In 1897, The Dick, Kerr and Company factory on Strand Road, Preston opened, building trams. In 1917, they began to build three Felixstowe N4 flying boats that were flight-tested on the Ribble estuary at Lytham.
English Electric took over the company in 1917, and between then and 1926, they erected hangars, where they built flying boats – including the Kingston, Felixstowe, Atalanta, Wren, and Ayr – at the east end of Lytham Green, opposite the hospital – it had its own Control Tower, and a slipway was also created. The Atalanta (N119) was the first to fly, but not until 1923. Six Kingstons were launched in 1924.
In 1920, the western hangar (aka flight shed) became a film studio operated by the Parkstone Film Company, a venture set up by two Manchester men. The studios were run by Walter Buckstone, and could accommodate up to 12 film sets simultaneously, all of which were fully lit by massive electric lights powered by a cable from the nearby tramway. The complex had its own, small cinema for running previews prior to release. Before too long, parts of the hangar were converted into badminton courts for a new local club, and another area was used by Bridges Transport to garage their 3 lorries.
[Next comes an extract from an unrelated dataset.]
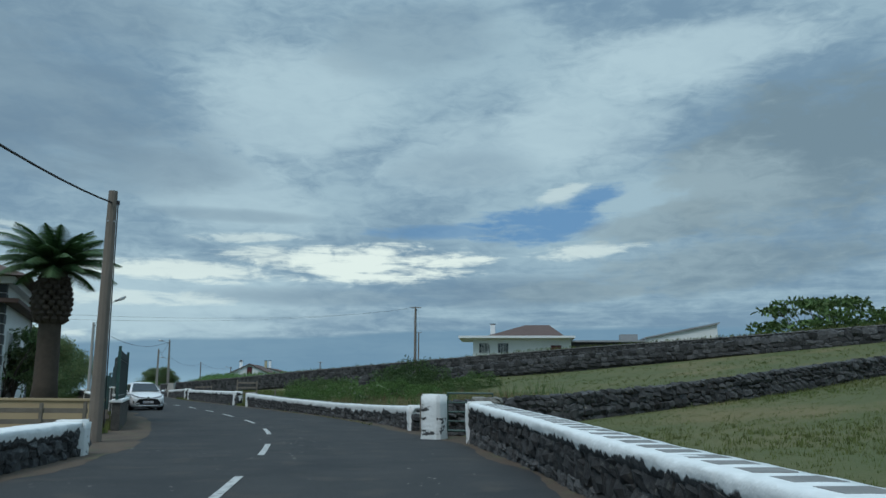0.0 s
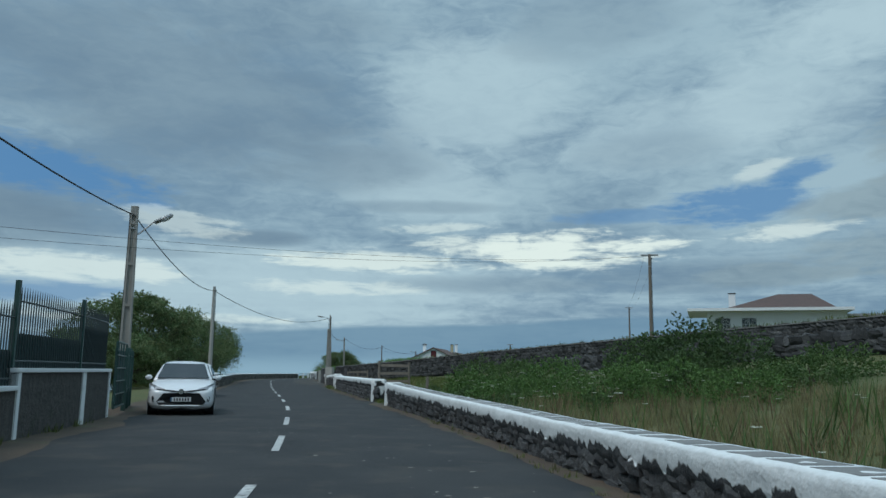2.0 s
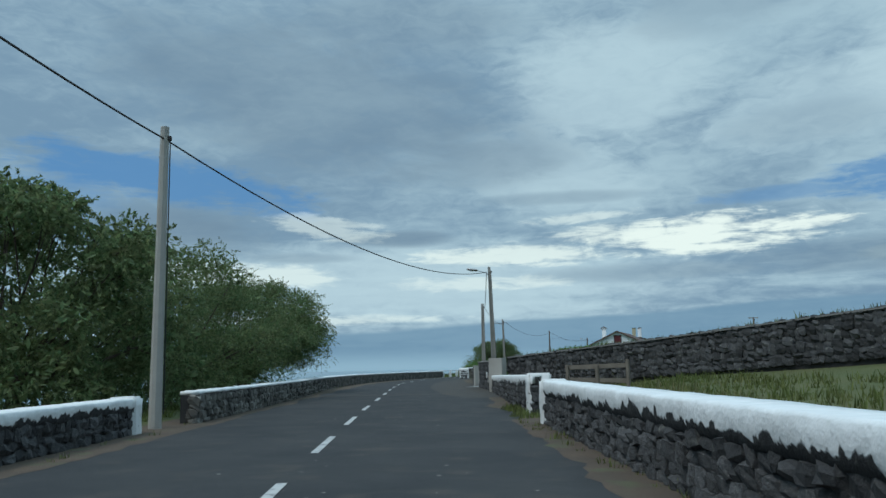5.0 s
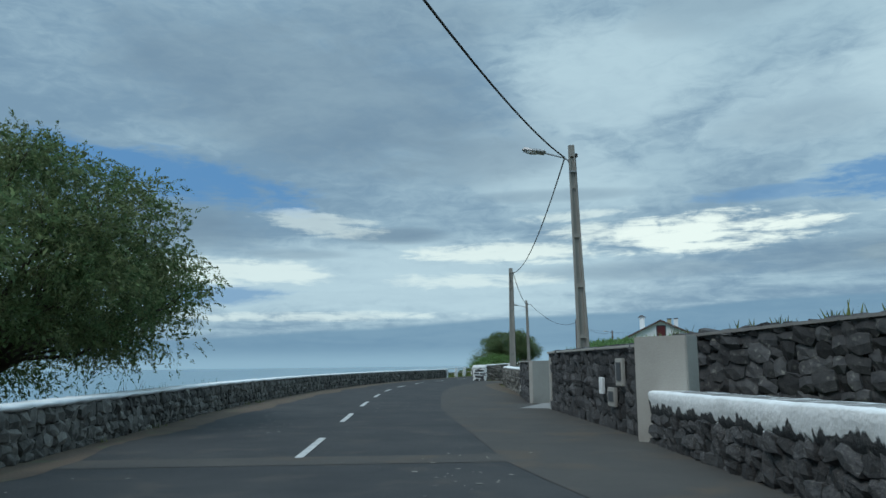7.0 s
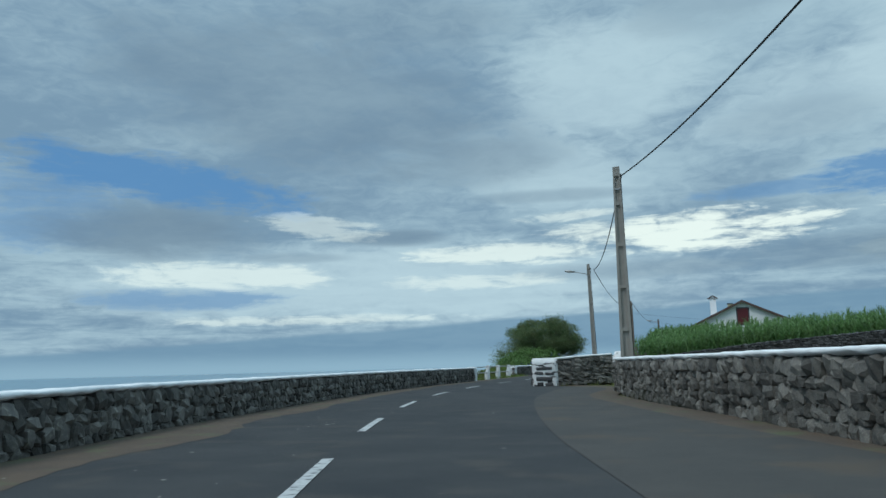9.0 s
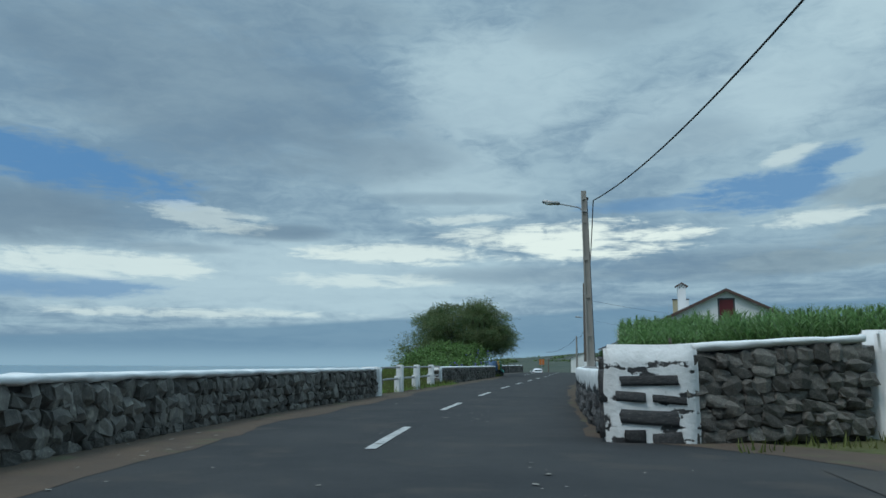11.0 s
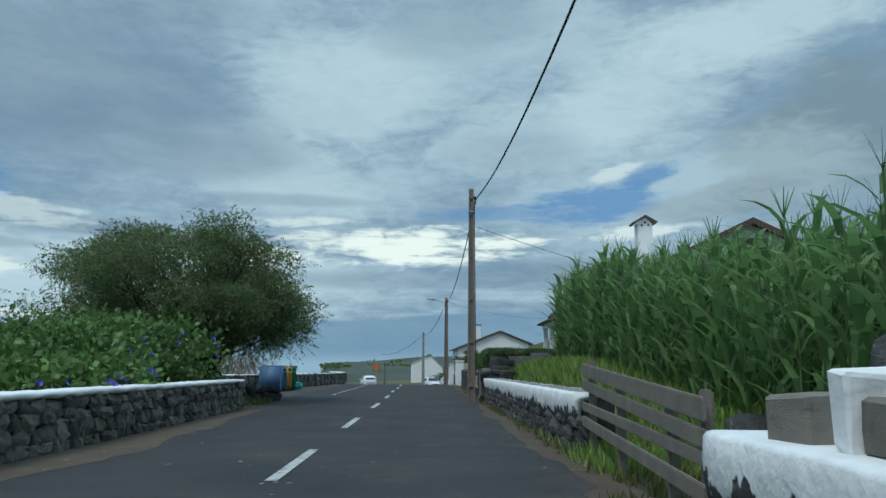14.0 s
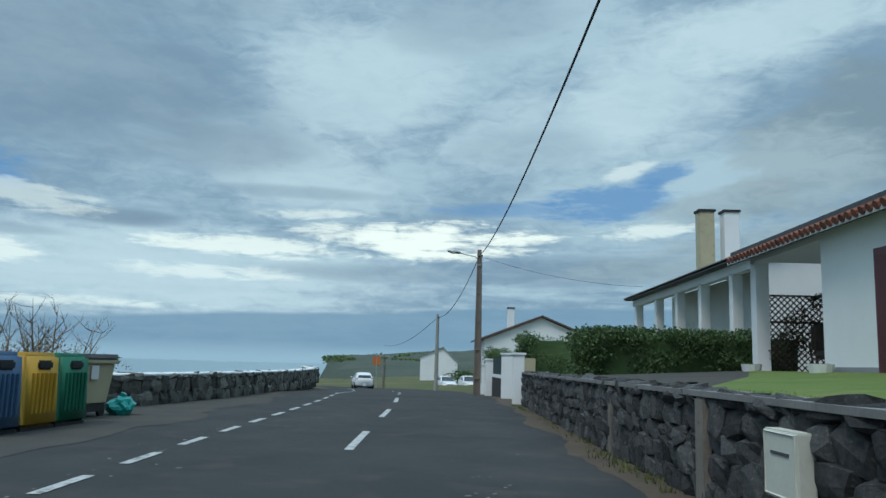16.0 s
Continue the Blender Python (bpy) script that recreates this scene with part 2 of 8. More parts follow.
def painted_lava(name, top, drop, seed, patch=False, rise=(), bare=0.775):
    """Lava stone with old lime paint on its upper part: the paint ends in uneven drips, or (patch) leaves bare islands."""
    mt = material(name, (0.034, 0.035, 0.038), (0.096, 0.095, 0.092), 0.14, 0.02, 0.92, 0.9, pieces=0.45, islands=0.3, stain=((0.23, 0.23, 0.20), 0.10, 0.60, 0.6))
    nt = mt.node_tree
    N, L = nt.nodes.new, nt.links.new
    b = nt.nodes["Principled BSDF"]
    stone = b.inputs["Base Color"].links[0].from_socket
    geo = N("ShaderNodeNewGeometry")
    sep = N("ShaderNodeSeparateXYZ")
    L(geo.outputs["Position"], sep.inputs[0])

    def wave(scale, tall, detail, shift):
        mp = N("ShaderNodeMapping")
        mp.inputs["Scale"].default_value = (scale, scale, scale * tall)
        mp.inputs["Location"].default_value = (seed * 1.7 + shift, seed * 0.9, shift)
        L(geo.outputs["Position"], mp.inputs[0])
        n = N("ShaderNodeTexNoise")
        n.inputs["Scale"].default_value, n.inputs["Detail"].default_value = 1.0, detail
        L(mp.outputs[0], n.inputs["Vector"])
        return n.outputs["Fac"]

    def calc(op, a, c, d=None):
        n = N("ShaderNodeMath")
        n.operation = op
        for k, v in enumerate((a, c, d)):
            if isinstance(v, (int, float)):
                n.inputs[k].default_value = v
            elif v is not None:
                L(v, n.inputs[k])
        return n.outputs[0]
    height = sep.outputs[2]
    for (y0, z0), (y1, z1) in zip(rise, rise[1:]):
        g = N("ShaderNodeMapRange")
        L(sep.outputs[1], g.inputs[0])
        for k, v in zip((1, 2, 3, 4), (y0, y1, 0.0, z1 - z0)):
            g.inputs[k].default_value = v
        height = calc("SUBTRACT", height, g.outputs[0])
    if rise:
        top += rise[0][1]
    drips = calc("ADD", calc("MULTIPLY", wave(1.7, 0.3, 2.0, 0.0), 1.5), calc("ADD", calc("MULTIPLY", wave(5.5, 0.55, 2.0, 4.0), 1.75), calc("MULTIPLY", wave(20.0, 0.8, 2.0, 9.0), 0.35)))
    # height over the mean edge of the paint, with drips
    if patch:
        over = calc("SUBTRACT", calc("ADD", wave(1.9, 3.4, 3.0, 0.0), calc("MULTIPLY", wave(14.0, 1.0, 3.0, 4.0), 0.35)), bare)
        over = calc("MULTIPLY", over, -1.0)
        over = calc("MAXIMUM", calc("MULTIPLY", over, 0.5), calc("SUBTRACT", sep.outputs[2], top - 0.17))
    else:
        over = calc("ADD", calc("SUBTRACT", height, top - drop * 0.66), calc("MULTIPLY", calc("SUBTRACT", drips, 1.8), drop * 0.62))
    r = N("ShaderNodeMapRange")
    L(over, r.inputs[0])
    r.inputs[1].default_value, r.inputs[2].default_value = -0.008, 0.012
    lime = N("ShaderNodeMix")
    lime.data_type = "RGBA"
    L(wave(5.0, 0.6, 6.0, 2.0), lime.inputs[0])
    lime.inputs[6].default_value, lime.inputs[7].default_value = (0.82, 0.83, 0.82, 1), (0.56, 0.58, 0.57, 1)
    mx = N("ShaderNodeMix")
    mx.data_type = "RGBA"
    L(r.outputs[0], mx.inputs[0])
    L(stone, mx.inputs[6])
    L(lime.outputs[2], mx.inputs[7])
    L(mx.outputs[2], b.inputs["Base Color"])
    # lumpy lime coat over the stone's own grain
    bp = N("ShaderNodeBump")
    bp.inputs["Strength"].default_value, bp.inputs["Distance"].default_value = 0.6, 0.03
    L(calc("ADD", calc("ADD", calc("MULTIPLY", wave(4.0, 1.0, 2.0, 6.0), 0.6), calc("MULTIPLY", wave(13.0, 1.0, 2.0, 7.0), 0.8)), calc("MULTIPLY", r.outputs[0], 0.35)), bp.inputs["Height"])
    # the coat smooths the stone's grain
    grain = b.inputs["Normal"].links[0].from_node
    L(calc("SUBTRACT", 1.0, calc("MULTIPLY", r.outputs[0], 0.85)), grain.inputs["Strength"])
    L(grain.outputs[0], bp.inputs["Normal"])
    L(bp.outputs[0], b.inputs["Normal"])
    return mt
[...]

The flight sheds were closed in 1926.
Next, in October 1928, a company called Lancashire Screen Productions was set up by Sir Lindsay Parkinson and others, and they bought more of the vacant land at Lytham with the intention of setting up their own studios. The plan soon changed, as the company decided instead to set up at Little Carleton. That plan also came to naught and LFP was wound up in 1930.
In 1930, the western hanger was converted to become E Cookson and Sons Ltd’s brand-new Exhibition Bakery on Preston Road. They had been relocated to Lytham from Preston, where they had been formed in 1886.
The eastern hangar was demolished in 1932, to make way for an extension to the new bakery.